Pearl Jam legen ein grandioses Set hin, drücken mit „Animal“, „Even Flow“ oder „Go“ aufs Gaspedal, um den Fuß gleich im nächsten Moment auf die Bremse zu wechseln. Eddie Vedder hat die ersten Reihen stets im Blick, und sobald es ihm dort zu eng erscheint, sorgt er mit freundlichen Ansagen dafür, dass alle auf sein Kommando drei Schritte zurück gehen. Pearl Jam haben auch zwölf Jahre nach dem Unglück den Roskilde-Zwischenfall nicht vergessen und gehen daher auf Nummer sicher – eine gute Sache, die von den Fans auch dementsprechend honoriert wird.
So nimmt das Quintett das Publikum in der O2-World mit auf eine faszinierende Reise durch die lange Bandgeschichte, lässt keines seiner Alben außen vor und bietet mit passend eingestreuten Mitsing- und Mitklatschpassagen eine Show, die man tatsächlich als „Stadionrock“ bezeichnen könnte, wenn dieses Wort nicht so beleidigend klingen würde. Neben Eddie Vedder, der unter anderem auch damit beeindruckt, wie beweglich 47-jährige Körper sein können, sticht besonders Mike McCready als Rampensau hervor. Der Gitarrist erntet häufig Sonderapplaus und den einen oder anderen offenen Mund, als er sein Solo bei „Even Flow“ hinter seinem Rücken darbietet.
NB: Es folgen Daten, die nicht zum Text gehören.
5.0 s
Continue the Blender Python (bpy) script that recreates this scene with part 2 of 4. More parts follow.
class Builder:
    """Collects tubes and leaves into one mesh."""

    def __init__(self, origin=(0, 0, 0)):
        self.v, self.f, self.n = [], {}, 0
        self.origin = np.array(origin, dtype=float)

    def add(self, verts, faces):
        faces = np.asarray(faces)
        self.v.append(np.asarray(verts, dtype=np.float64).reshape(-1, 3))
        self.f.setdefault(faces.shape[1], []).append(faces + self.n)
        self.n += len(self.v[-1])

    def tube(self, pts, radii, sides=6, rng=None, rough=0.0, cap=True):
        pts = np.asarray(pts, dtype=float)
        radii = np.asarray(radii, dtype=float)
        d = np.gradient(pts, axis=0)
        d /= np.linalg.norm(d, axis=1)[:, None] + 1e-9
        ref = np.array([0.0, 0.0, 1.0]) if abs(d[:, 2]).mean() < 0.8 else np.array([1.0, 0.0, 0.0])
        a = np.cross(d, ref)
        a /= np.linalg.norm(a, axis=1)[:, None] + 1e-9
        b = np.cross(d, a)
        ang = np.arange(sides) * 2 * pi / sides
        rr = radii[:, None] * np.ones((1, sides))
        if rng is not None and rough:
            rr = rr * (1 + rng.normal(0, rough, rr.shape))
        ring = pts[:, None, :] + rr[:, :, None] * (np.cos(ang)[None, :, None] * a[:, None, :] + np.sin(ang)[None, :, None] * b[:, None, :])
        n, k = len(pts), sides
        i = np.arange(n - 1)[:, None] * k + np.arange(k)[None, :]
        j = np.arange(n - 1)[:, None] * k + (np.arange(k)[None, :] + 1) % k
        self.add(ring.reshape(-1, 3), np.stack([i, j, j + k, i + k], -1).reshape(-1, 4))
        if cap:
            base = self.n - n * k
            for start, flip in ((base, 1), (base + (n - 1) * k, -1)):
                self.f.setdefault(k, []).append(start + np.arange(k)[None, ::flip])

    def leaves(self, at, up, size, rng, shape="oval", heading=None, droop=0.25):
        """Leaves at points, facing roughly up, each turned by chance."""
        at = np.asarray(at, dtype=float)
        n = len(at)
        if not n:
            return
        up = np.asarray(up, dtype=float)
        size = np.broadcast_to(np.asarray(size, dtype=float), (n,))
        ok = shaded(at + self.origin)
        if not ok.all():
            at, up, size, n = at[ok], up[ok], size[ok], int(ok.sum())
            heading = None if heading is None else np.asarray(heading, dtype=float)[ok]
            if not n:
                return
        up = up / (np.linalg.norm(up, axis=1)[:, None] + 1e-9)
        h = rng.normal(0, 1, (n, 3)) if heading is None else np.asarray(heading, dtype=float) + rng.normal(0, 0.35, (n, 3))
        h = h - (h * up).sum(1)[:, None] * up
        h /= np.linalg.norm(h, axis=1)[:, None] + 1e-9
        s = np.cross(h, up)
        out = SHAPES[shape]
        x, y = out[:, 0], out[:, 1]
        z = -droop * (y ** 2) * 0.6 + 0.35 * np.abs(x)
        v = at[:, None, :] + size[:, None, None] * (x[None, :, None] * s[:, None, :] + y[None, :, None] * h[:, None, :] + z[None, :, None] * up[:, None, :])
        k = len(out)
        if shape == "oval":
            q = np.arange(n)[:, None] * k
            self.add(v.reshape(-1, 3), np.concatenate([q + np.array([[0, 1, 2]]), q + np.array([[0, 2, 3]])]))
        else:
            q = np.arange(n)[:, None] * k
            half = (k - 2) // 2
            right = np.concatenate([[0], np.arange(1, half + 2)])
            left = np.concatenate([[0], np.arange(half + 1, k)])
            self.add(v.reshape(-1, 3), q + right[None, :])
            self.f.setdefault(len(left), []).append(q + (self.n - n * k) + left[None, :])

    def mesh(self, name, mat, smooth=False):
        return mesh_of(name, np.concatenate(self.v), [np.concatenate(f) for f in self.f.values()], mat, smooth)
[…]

Wie Eddie Vedder im Laufe des Abends mitteilt, ist es heute – nach bandeigener Zählung zumindest – das 999. Pearl-Jam-Konzert. Und bei dessen Zugaben übertreffen sich die Amerikaner noch einmal selbst: Mit dem Pink-Floyd-Cover „Mother“ kehren sie auf die Bühne zurück und beginnen damit eine ruhige Passage, die über „Just Breathe“ und „Nothingman“ in den ersten Chorus der Hymne „Better Man“ mündet. Danach geht es noch einmal härter zur Sache: „Life Wasted“, die Klassiker „Porch“ und „Blood“, und dann endlich: Bei „Alive“, dem Breakthrough-Hit von 1991, liegen sich 10.000 Fans in den Armen und singen jedes Wort lautstark mit. Beim The-Who-Cover „Baba O’Riley“ verschenkt Vedder fleißig Tamburine, ehe Pearl Jam die Zuschauer glücklich-beseelt in die regnerische Berliner Nacht entlässt – mit „Yellow Ledbetter“, einer B-Seite. So etwas können auch nur Pearl Jam!